Pocieszający jest również fakt, że nie wiadomo nic o innych wykorzystaniach tej luki, niż wymienione w głośnym artykule. Nikt też nie zginął na skutek tego błędu, ani nie został ranny.
Trochę natomiast może martwić fakt, że zdaniem FCA... wszystko jest tak naprawdę w porządku, a aktualizacja jest przejawem tylko i wyłącznie dobrej woli producenta, a nie faktycznym defektem oprogramowania. W oficjalnym oświadczeniu możemy przeczytać, że podobne próby ingerencji w oprogramowanie samochodu wymagają "niezwykłej wiedzy technicznej, długiego czasu poświęconemu na pisanie kody oraz fizycznego dostępu do samochodu".
Do tego FAC zakłada specjalny zespół kontroli jakości oprogramowania, a wydanie dostarczane do klientów oraz działające na "zapleczu" nie ma już dostępu do najważniejszych funkcji samochodu.
W praktyce jest więc całkiem niegroźnie. Na razie, bo niedawny pokaz był tylko zapowiedzią tego, co może się stać, jeśli producenci samochodów nie postarają się bardziej.
Owszem, każdy samochód można uszkodzić mając do niego fizyczny dostęp, ale jak wiele więcej szkód może wyrządzić samochód nie tyle celowo uszkodzony, co niemal zdalnie sterowany? Dobrze, że jakość i bezpieczeństwo będzie kontrolowane jeszcze dokładniej, ale dlaczego dopiero teraz?

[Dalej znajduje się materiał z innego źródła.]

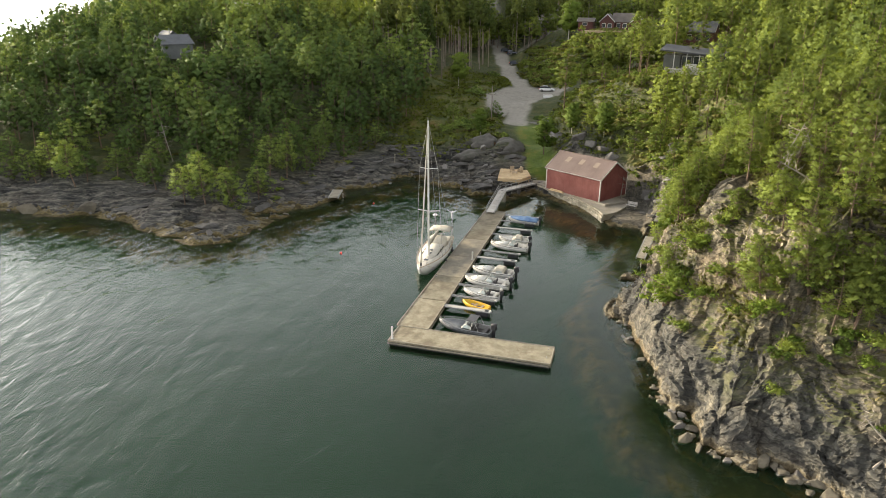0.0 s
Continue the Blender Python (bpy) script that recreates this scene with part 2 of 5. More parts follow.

Dlaczego nie zostało to wychwycone i całkowicie wykluczone na etapie wewnątrzfirmowych testów? Dlaczego pozostawiono "furtkę", którą można było przecież wykorzystać całkowicie inaczej, nie jako dowód możliwości? Dlaczego system multimedialny był podłączony w ten sposób do pozostałych, kluczowych, elementów auta?
Przecież już od jakiegoś czasu karmi się nas, jakby nie patrzeć - bardzo atrakcyjnymi wizjami autonomicznych i częściowo autonomicznych samochodów, w których będziemy mogli nacisnąć jeden przycisk i oddać się przyjemności np. czytania gazety czy grania na telefonie. Możemy wtedy nawet nie zauważyć, że z samochodem dzieje się coś złego - w końcu po to powstają te systemy, żebyśmy nie musieli się przejmować tym, gdzie jedziemy, jak jedziemy, czy zwalniamy, czy przyspieszamy i gdzie skręcamy.
Nic dziwnego, że chociażby przedstawiciele Mercedesa przyznają otwarcie, że jeśli mieliby kupić Here, to w dużej mierze właśnie ze względu na bezpieczne, sprawdzone "zaplecze". Nie da się i nigdy nie będzie się dało uniknąć wszystkich błędów w oprogramowaniu. Zawsze znajdzie się luka i możemy się tylko modlić o to, aby odnalazł ja ktoś, kto jak hakerzy współpracujący z Wired, zgłosi ją producentowi, a nie np. sprzeda komuś o mniej chwalebnych intencjach.
Moglibyśmy mieć jednak nadzieję, że ten, kto obiecuje nam bezpieczeństwo w wielkiej, blaszanej puszce na kołach, zrobi wszystko, żeby tak właśnie było.